- _Given request_:
Set the listing down unchanged, minus every embedded image.

— Start of Dataset excerpt —

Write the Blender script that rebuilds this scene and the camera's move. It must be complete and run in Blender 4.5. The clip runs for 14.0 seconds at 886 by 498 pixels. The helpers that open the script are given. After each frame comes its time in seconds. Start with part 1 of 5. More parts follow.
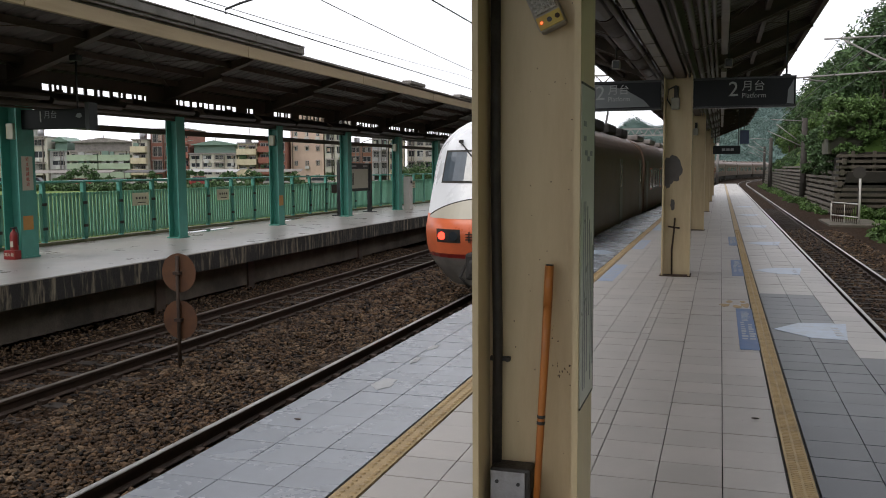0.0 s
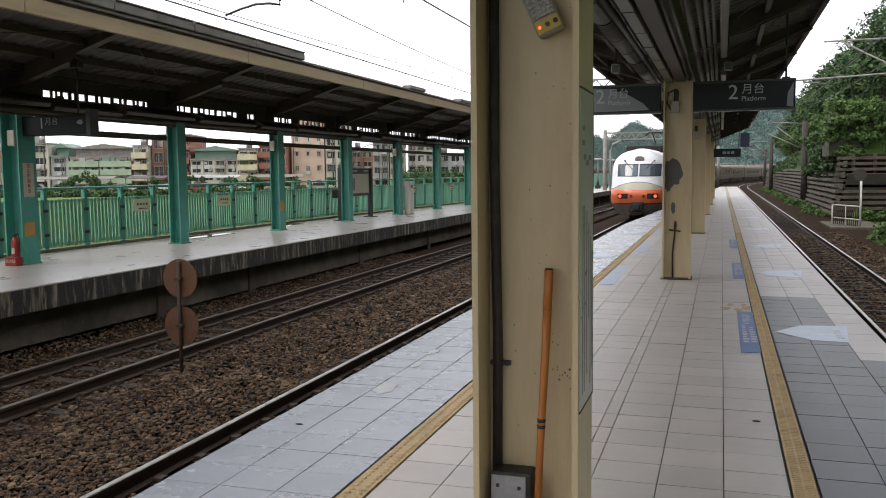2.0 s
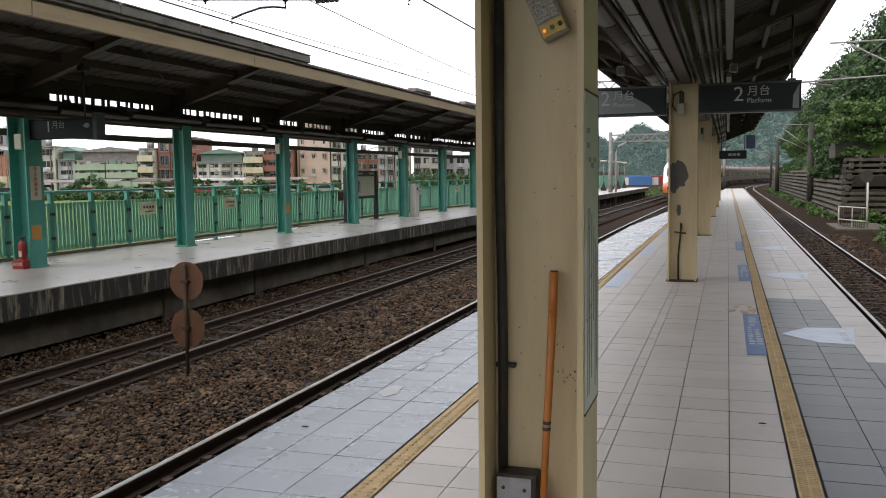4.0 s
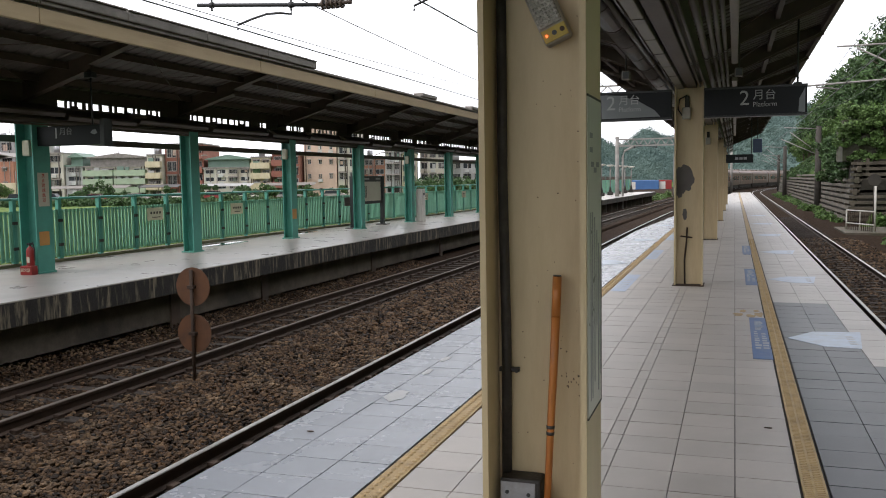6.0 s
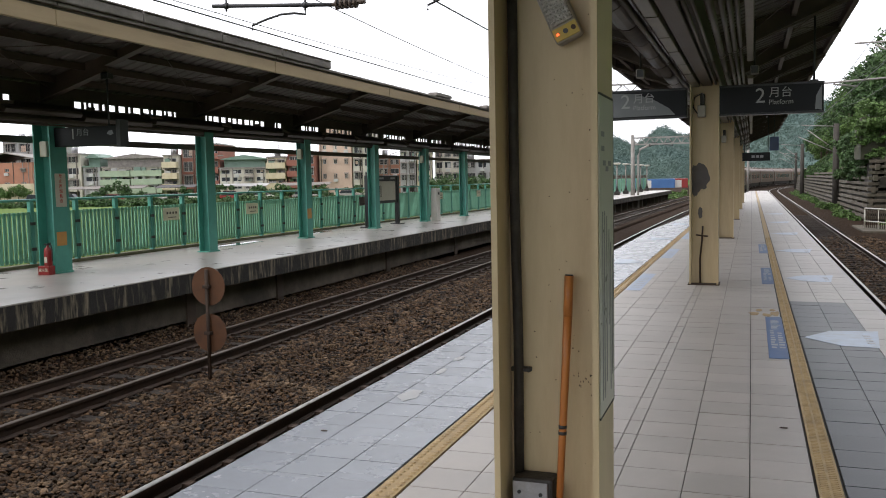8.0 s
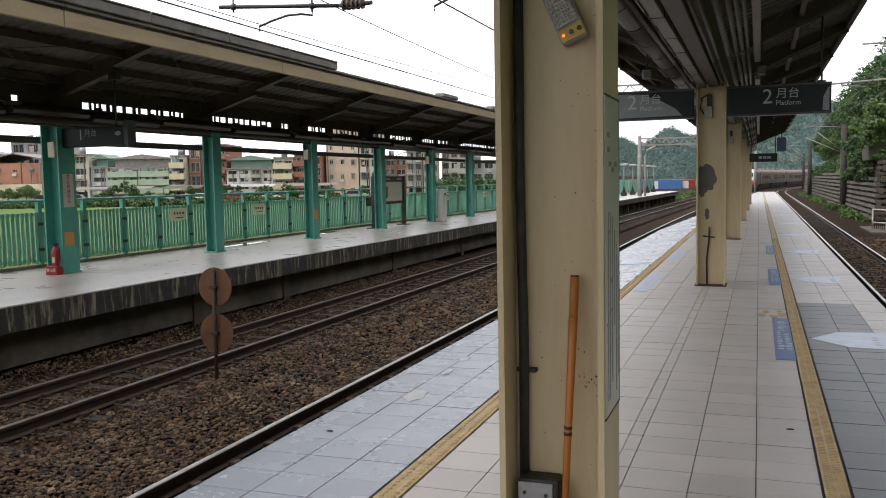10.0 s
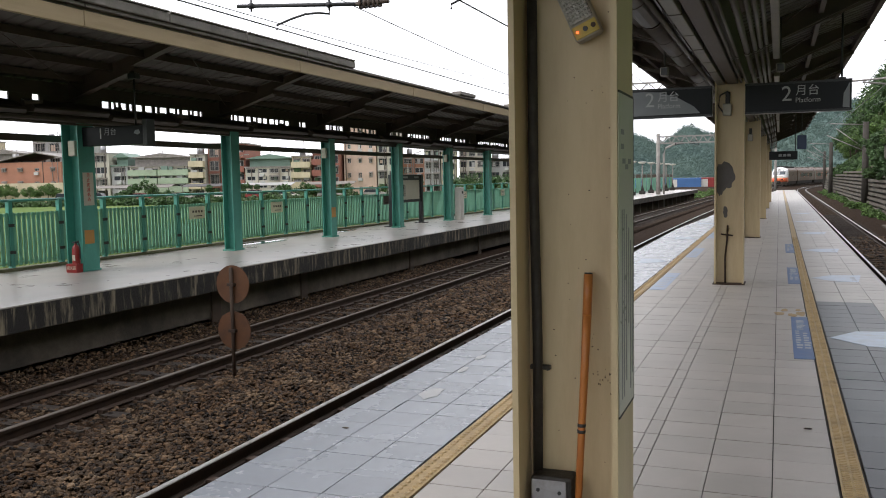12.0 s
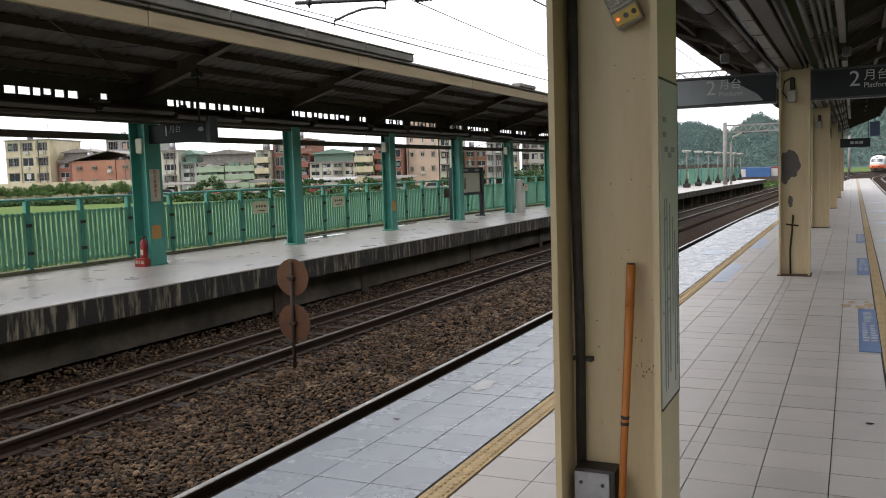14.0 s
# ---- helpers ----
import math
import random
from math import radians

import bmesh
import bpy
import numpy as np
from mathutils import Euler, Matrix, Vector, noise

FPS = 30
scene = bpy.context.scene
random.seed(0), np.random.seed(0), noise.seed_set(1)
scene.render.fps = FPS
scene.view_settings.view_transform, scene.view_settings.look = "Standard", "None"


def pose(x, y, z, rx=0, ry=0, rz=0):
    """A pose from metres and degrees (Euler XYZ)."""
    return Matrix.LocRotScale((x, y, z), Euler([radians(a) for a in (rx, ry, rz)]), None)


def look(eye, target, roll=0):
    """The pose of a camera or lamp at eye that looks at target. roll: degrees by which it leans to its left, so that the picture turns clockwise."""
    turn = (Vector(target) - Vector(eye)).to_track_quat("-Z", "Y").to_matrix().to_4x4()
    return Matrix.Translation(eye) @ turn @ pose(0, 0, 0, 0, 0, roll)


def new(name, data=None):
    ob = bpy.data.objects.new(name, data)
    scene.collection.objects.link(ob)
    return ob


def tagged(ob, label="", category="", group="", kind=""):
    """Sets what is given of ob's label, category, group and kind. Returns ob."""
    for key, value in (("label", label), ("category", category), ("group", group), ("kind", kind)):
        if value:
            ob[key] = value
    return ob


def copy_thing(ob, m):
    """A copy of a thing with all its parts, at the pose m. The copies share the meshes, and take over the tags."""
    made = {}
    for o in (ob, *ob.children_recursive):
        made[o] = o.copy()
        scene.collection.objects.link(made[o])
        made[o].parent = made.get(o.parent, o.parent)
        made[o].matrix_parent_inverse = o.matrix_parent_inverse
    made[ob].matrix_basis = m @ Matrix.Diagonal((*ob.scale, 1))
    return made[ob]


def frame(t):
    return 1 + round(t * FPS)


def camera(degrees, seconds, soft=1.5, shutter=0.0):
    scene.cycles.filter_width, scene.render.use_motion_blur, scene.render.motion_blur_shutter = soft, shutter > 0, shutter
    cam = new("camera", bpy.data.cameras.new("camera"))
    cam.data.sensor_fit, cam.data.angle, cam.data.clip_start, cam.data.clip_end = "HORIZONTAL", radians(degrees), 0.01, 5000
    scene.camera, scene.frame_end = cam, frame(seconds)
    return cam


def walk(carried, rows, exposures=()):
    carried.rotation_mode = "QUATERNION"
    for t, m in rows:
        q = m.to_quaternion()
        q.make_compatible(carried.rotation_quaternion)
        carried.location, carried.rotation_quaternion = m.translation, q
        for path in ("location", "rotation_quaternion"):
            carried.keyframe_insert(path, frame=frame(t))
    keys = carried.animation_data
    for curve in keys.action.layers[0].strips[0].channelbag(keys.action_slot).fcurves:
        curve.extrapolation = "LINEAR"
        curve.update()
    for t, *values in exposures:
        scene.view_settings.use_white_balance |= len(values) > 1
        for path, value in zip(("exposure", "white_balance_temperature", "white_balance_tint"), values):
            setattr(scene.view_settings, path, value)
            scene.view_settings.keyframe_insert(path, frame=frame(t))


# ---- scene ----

— End of Dataset excerpt —

- _Written response_:
Write the Blender script that rebuilds this scene and the camera's move. It must be complete and run in Blender 4.5. The clip runs for 14.0 seconds at 886 by 498 pixels. The helpers that open the script are given. After each frame comes its time in seconds. Start with part 1 of 5. More parts follow.
0.0 s
2.0 s
4.0 s
6.0 s
8.0 s
10.0 s
12.0 s
14.0 s
# ---- helpers ----
import math
import random
from math import radians

import bmesh
import bpy
import numpy as np
from mathutils import Euler, Matrix, Vector, noise

FPS = 30
scene = bpy.context.scene
random.seed(0), np.random.seed(0), noise.seed_set(1)
scene.render.fps = FPS
scene.view_settings.view_transform, scene.view_settings.look = "Standard", "None"


def pose(x, y, z, rx=0, ry=0, rz=0):
    """A pose from metres and degrees (Euler XYZ)."""
    return Matrix.LocRotScale((x, y, z), Euler([radians(a) for a in (rx, ry, rz)]), None)


def look(eye, target, roll=0):
    """The pose of a camera or lamp at eye that looks at target. roll: degrees by which it leans to its left, so that the picture turns clockwise."""
    turn = (Vector(target) - Vector(eye)).to_track_quat("-Z", "Y").to_matrix().to_4x4()
    return Matrix.Translation(eye) @ turn @ pose(0, 0, 0, 0, 0, roll)


def new(name, data=None):
    ob = bpy.data.objects.new(name, data)
    scene.collection.objects.link(ob)
    return ob


def tagged(ob, label="", category="", group="", kind=""):
    """Sets what is given of ob's label, category, group and kind. Returns ob."""
    for key, value in (("label", label), ("category", category), ("group", group), ("kind", kind)):
        if value:
            ob[key] = value
    return ob


def copy_thing(ob, m):
    """A copy of a thing with all its parts, at the pose m. The copies share the meshes, and take over the tags."""
    made = {}
    for o in (ob, *ob.children_recursive):
        made[o] = o.copy()
        scene.collection.objects.link(made[o])
        made[o].parent = made.get(o.parent, o.parent)
        made[o].matrix_parent_inverse = o.matrix_parent_inverse
    made[ob].matrix_basis = m @ Matrix.Diagonal((*ob.scale, 1))
    return made[ob]


def frame(t):
    return 1 + round(t * FPS)


def camera(degrees, seconds, soft=1.5, shutter=0.0):
    scene.cycles.filter_width, scene.render.use_motion_blur, scene.render.motion_blur_shutter = soft, shutter > 0, shutter
    cam = new("camera", bpy.data.cameras.new("camera"))
    cam.data.sensor_fit, cam.data.angle, cam.data.clip_start, cam.data.clip_end = "HORIZONTAL", radians(degrees), 0.01, 5000
    scene.camera, scene.frame_end = cam, frame(seconds)
    return cam


def walk(carried, rows, exposures=()):
    carried.rotation_mode = "QUATERNION"
    for t, m in rows:
        q = m.to_quaternion()
        q.make_compatible(carried.rotation_quaternion)
        carried.location, carried.rotation_quaternion = m.translation, q
        for path in ("location", "rotation_quaternion"):
            carried.keyframe_insert(path, frame=frame(t))
    keys = carried.animation_data
    for curve in keys.action.layers[0].strips[0].channelbag(keys.action_slot).fcurves:
        curve.extrapolation = "LINEAR"
        curve.update()
    for t, *values in exposures:
        scene.view_settings.use_white_balance |= len(values) > 1
        for path, value in zip(("exposure", "white_balance_temperature", "white_balance_tint"), values):
            setattr(scene.view_settings, path, value)
            scene.view_settings.keyframe_insert(path, frame=frame(t))


# ---- scene ----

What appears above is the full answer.